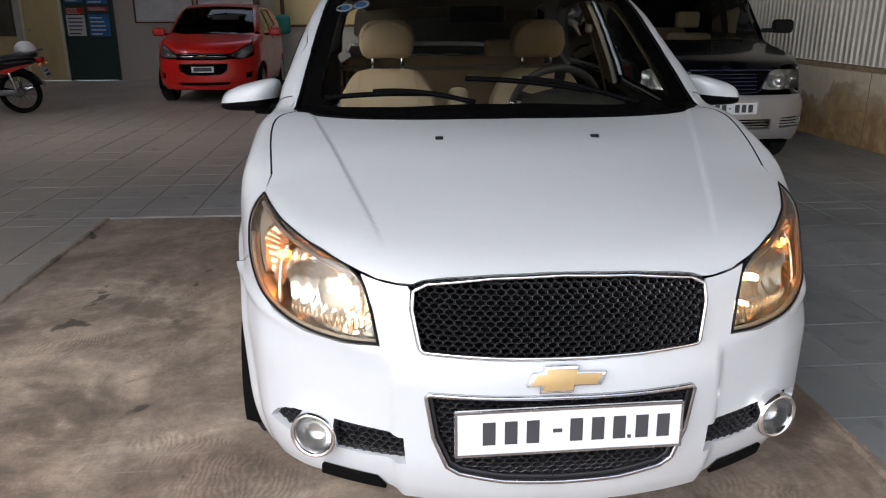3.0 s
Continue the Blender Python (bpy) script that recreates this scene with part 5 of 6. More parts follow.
# ---- the other parked cars ----
def parked_car(name, c, place, label, paint, bumper_paint=None, yaw=0.0):
    """A simpler car on its own skin. c holds the skin and the outlines; nose towards -y."""
    k = Skin(c)
    ob = empty(name, pose(*place, 0, 0, yaw), label, "car", "parked cars")
    low = bumper_paint or paint
    wb, hz, ar = c["wheelbase"], c["hub_z"], c["arch"]
    belt, drip = curve(c["belt"]), c["drip"]
    d = curve(drip)
    yA, yB, yC, sill = c["doors"]
    ws0, ws1, wsw0, wsw1 = c["screen"]       # y of foot and head on the middle line, half widths there
    g = 0.006
    lampN = smooth_line(c["lamp"], 0.02, True)
    seam = [tuple(q) for q in k.to_nose(k.side([(c["seam"][0], c["seam"][1])] + arc(0, hz, ar, 112, 190, 20)))]
    th = c["lamp_span"]
    top = c["bumper_top"]
    bump_out = mirror_outline([(0.0, top[0]), (th[0] * 0.6, top[0]), (th[0], top[1]), (th[0] + (th[1] - th[0]) * 0.5, top[1]), (th[1], top[2])] + seam + [(0.9, 0.2), (0.5, c["bottom"]), (0.0, c["bottom"])])
    holes = [mirror_outline(q) for q in c["mouths"]]
    holes += [[(a * sg, b) for a, b in q] for q in c.get("fogs", []) for sg in (1, -1)]
    panel("front_bumper", k, k.nose, bump_out, M[low], ob, holes, 0.05, flange=0.03)
    for q in holes:
        panel("bumper_grille_backing", k, k.nose, q, M["matt_black"], ob, h=0.06, lift=-0.045, flange=0)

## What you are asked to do
Your task is to output exactly the lines running from the one with "Continue the Blender" through the final line of the material above, with both ends included.

## Response
Continue the Blender Python (bpy) script that recreates this scene with part 5 of 6. More parts follow.
# ---- the other parked cars ----
def parked_car(name, c, place, label, paint, bumper_paint=None, yaw=0.0):
    """A simpler car on its own skin. c holds the skin and the outlines; nose towards -y."""
    k = Skin(c)
    ob = empty(name, pose(*place, 0, 0, yaw), label, "car", "parked cars")
    low = bumper_paint or paint
    wb, hz, ar = c["wheelbase"], c["hub_z"], c["arch"]
    belt, drip = curve(c["belt"]), c["drip"]
    d = curve(drip)
    yA, yB, yC, sill = c["doors"]
    ws0, ws1, wsw0, wsw1 = c["screen"]       # y of foot and head on the middle line, half widths there
    g = 0.006
    lampN = smooth_line(c["lamp"], 0.02, True)
    seam = [tuple(q) for q in k.to_nose(k.side([(c["seam"][0], c["seam"][1])] + arc(0, hz, ar, 112, 190, 20)))]
    th = c["lamp_span"]
    top = c["bumper_top"]
    bump_out = mirror_outline([(0.0, top[0]), (th[0] * 0.6, top[0]), (th[0], top[1]), (th[0] + (th[1] - th[0]) * 0.5, top[1]), (th[1], top[2])] + seam + [(0.9, 0.2), (0.5, c["bottom"]), (0.0, c["bottom"])])
    holes = [mirror_outline(q) for q in c["mouths"]]
    holes += [[(a * sg, b) for a, b in q] for q in c.get("fogs", []) for sg in (1, -1)]
    panel("front_bumper", k, k.nose, bump_out, M[low], ob, holes, 0.05, flange=0.03)
    for q in holes:
        panel("bumper_grille_backing", k, k.nose, q, M["matt_black"], ob, h=0.06, lift=-0.045, flange=0)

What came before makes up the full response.